§ Objective: Restate, word for word, every line of the data.

==========

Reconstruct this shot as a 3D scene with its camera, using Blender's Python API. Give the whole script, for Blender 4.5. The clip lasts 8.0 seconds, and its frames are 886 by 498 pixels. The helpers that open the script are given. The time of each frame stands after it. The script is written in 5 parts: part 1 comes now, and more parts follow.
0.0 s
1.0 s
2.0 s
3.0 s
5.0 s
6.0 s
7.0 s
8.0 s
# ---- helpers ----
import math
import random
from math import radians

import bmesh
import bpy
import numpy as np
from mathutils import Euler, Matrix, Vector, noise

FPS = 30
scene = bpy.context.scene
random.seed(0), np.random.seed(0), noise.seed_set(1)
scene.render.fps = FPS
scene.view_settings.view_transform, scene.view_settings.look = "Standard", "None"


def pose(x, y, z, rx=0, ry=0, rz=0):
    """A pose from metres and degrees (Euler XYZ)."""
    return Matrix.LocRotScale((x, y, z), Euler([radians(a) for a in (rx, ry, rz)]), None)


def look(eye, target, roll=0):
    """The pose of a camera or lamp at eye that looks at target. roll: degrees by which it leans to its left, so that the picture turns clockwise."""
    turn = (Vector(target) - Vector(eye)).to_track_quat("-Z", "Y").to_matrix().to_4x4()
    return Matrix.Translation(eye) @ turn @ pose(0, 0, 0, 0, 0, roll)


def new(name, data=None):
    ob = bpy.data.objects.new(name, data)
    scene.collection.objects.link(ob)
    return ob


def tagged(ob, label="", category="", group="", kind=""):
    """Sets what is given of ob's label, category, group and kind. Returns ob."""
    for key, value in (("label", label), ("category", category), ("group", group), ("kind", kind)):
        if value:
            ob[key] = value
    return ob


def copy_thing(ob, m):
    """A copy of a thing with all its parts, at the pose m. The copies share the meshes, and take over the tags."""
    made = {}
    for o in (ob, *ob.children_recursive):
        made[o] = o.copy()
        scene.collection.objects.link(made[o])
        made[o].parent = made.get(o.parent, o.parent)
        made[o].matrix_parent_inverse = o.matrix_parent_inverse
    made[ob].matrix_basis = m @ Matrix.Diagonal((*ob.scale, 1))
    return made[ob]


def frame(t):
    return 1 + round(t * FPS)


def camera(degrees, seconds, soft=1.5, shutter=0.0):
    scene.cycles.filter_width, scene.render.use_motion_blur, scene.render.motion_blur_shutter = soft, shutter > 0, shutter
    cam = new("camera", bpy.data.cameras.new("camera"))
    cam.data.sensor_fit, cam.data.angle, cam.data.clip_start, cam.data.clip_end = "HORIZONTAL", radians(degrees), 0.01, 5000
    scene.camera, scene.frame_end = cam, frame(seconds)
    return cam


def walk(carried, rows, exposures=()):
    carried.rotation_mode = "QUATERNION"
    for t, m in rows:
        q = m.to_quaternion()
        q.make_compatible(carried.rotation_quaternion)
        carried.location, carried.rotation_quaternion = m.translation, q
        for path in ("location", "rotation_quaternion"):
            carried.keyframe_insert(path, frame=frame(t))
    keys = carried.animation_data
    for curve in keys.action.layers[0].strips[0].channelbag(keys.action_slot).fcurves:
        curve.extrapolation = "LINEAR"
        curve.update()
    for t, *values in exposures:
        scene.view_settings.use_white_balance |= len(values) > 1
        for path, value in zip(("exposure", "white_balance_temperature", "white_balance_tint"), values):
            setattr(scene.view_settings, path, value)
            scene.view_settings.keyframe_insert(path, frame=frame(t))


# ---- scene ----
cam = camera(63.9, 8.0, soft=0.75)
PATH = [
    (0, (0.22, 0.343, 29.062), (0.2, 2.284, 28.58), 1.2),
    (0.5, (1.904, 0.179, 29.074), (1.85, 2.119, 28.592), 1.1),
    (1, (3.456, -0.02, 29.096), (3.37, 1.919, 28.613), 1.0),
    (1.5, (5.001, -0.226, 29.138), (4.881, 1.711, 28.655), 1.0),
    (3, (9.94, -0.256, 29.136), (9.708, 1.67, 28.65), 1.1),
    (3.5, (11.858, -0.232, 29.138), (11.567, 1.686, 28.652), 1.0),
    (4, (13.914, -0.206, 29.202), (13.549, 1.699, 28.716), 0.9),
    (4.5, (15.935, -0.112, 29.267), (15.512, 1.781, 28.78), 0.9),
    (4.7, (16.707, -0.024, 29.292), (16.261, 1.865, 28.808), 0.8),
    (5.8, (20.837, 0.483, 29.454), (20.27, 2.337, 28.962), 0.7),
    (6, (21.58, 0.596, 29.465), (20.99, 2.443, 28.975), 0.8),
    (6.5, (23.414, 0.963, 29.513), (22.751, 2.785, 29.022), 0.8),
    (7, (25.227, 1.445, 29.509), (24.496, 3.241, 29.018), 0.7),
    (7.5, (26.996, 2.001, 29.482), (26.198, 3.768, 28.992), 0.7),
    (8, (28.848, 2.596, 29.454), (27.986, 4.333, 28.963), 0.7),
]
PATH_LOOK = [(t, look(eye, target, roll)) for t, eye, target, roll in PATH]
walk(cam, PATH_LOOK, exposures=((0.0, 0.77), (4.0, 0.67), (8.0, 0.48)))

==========

§ Reply:
Reconstruct this shot as a 3D scene with its camera, using Blender's Python API. Give the whole script, for Blender 4.5. The clip lasts 8.0 seconds, and its frames are 886 by 498 pixels. The helpers that open the script are given. The time of each frame stands after it. The script is written in 5 parts: part 1 comes now, and more parts follow.
0.0 s
1.0 s
2.0 s
3.0 s
5.0 s
6.0 s
7.0 s
8.0 s
# ---- helpers ----
import math
import random
from math import radians

import bmesh
import bpy
import numpy as np
from mathutils import Euler, Matrix, Vector, noise

FPS = 30
scene = bpy.context.scene
random.seed(0), np.random.seed(0), noise.seed_set(1)
scene.render.fps = FPS
scene.view_settings.view_transform, scene.view_settings.look = "Standard", "None"


def pose(x, y, z, rx=0, ry=0, rz=0):
    """A pose from metres and degrees (Euler XYZ)."""
    return Matrix.LocRotScale((x, y, z), Euler([radians(a) for a in (rx, ry, rz)]), None)


def look(eye, target, roll=0):
    """The pose of a camera or lamp at eye that looks at target. roll: degrees by which it leans to its left, so that the picture turns clockwise."""
    turn = (Vector(target) - Vector(eye)).to_track_quat("-Z", "Y").to_matrix().to_4x4()
    return Matrix.Translation(eye) @ turn @ pose(0, 0, 0, 0, 0, roll)


def new(name, data=None):
    ob = bpy.data.objects.new(name, data)
    scene.collection.objects.link(ob)
    return ob


def tagged(ob, label="", category="", group="", kind=""):
    """Sets what is given of ob's label, category, group and kind. Returns ob."""
    for key, value in (("label", label), ("category", category), ("group", group), ("kind", kind)):
        if value:
            ob[key] = value
    return ob


def copy_thing(ob, m):
    """A copy of a thing with all its parts, at the pose m. The copies share the meshes, and take over the tags."""
    made = {}
    for o in (ob, *ob.children_recursive):
        made[o] = o.copy()
        scene.collection.objects.link(made[o])
        made[o].parent = made.get(o.parent, o.parent)
        made[o].matrix_parent_inverse = o.matrix_parent_inverse
    made[ob].matrix_basis = m @ Matrix.Diagonal((*ob.scale, 1))
    return made[ob]


def frame(t):
    return 1 + round(t * FPS)


def camera(degrees, seconds, soft=1.5, shutter=0.0):
    scene.cycles.filter_width, scene.render.use_motion_blur, scene.render.motion_blur_shutter = soft, shutter > 0, shutter
    cam = new("camera", bpy.data.cameras.new("camera"))
    cam.data.sensor_fit, cam.data.angle, cam.data.clip_start, cam.data.clip_end = "HORIZONTAL", radians(degrees), 0.01, 5000
    scene.camera, scene.frame_end = cam, frame(seconds)
    return cam


def walk(carried, rows, exposures=()):
    carried.rotation_mode = "QUATERNION"
    for t, m in rows:
        q = m.to_quaternion()
        q.make_compatible(carried.rotation_quaternion)
        carried.location, carried.rotation_quaternion = m.translation, q
        for path in ("location", "rotation_quaternion"):
            carried.keyframe_insert(path, frame=frame(t))
    keys = carried.animation_data
    for curve in keys.action.layers[0].strips[0].channelbag(keys.action_slot).fcurves:
        curve.extrapolation = "LINEAR"
        curve.update()
    for t, *values in exposures:
        scene.view_settings.use_white_balance |= len(values) > 1
        for path, value in zip(("exposure", "white_balance_temperature", "white_balance_tint"), values):
            setattr(scene.view_settings, path, value)
            scene.view_settings.keyframe_insert(path, frame=frame(t))


# ---- scene ----
cam = camera(63.9, 8.0, soft=0.75)
PATH = [
    (0, (0.22, 0.343, 29.062), (0.2, 2.284, 28.58), 1.2),
    (0.5, (1.904, 0.179, 29.074), (1.85, 2.119, 28.592), 1.1),
    (1, (3.456, -0.02, 29.096), (3.37, 1.919, 28.613), 1.0),
    (1.5, (5.001, -0.226, 29.138), (4.881, 1.711, 28.655), 1.0),
    (3, (9.94, -0.256, 29.136), (9.708, 1.67, 28.65), 1.1),
    (3.5, (11.858, -0.232, 29.138), (11.567, 1.686, 28.652), 1.0),
    (4, (13.914, -0.206, 29.202), (13.549, 1.699, 28.716), 0.9),
    (4.5, (15.935, -0.112, 29.267), (15.512, 1.781, 28.78), 0.9),
    (4.7, (16.707, -0.024, 29.292), (16.261, 1.865, 28.808), 0.8),
    (5.8, (20.837, 0.483, 29.454), (20.27, 2.337, 28.962), 0.7),
    (6, (21.58, 0.596, 29.465), (20.99, 2.443, 28.975), 0.8),
    (6.5, (23.414, 0.963, 29.513), (22.751, 2.785, 29.022), 0.8),
    (7, (25.227, 1.445, 29.509), (24.496, 3.241, 29.018), 0.7),
    (7.5, (26.996, 2.001, 29.482), (26.198, 3.768, 28.992), 0.7),
    (8, (28.848, 2.596, 29.454), (27.986, 4.333, 28.963), 0.7),
]
PATH_LOOK = [(t, look(eye, target, roll)) for t, eye, target, roll in PATH]
walk(cam, PATH_LOOK, exposures=((0.0, 0.77), (4.0, 0.67), (8.0, 0.48)))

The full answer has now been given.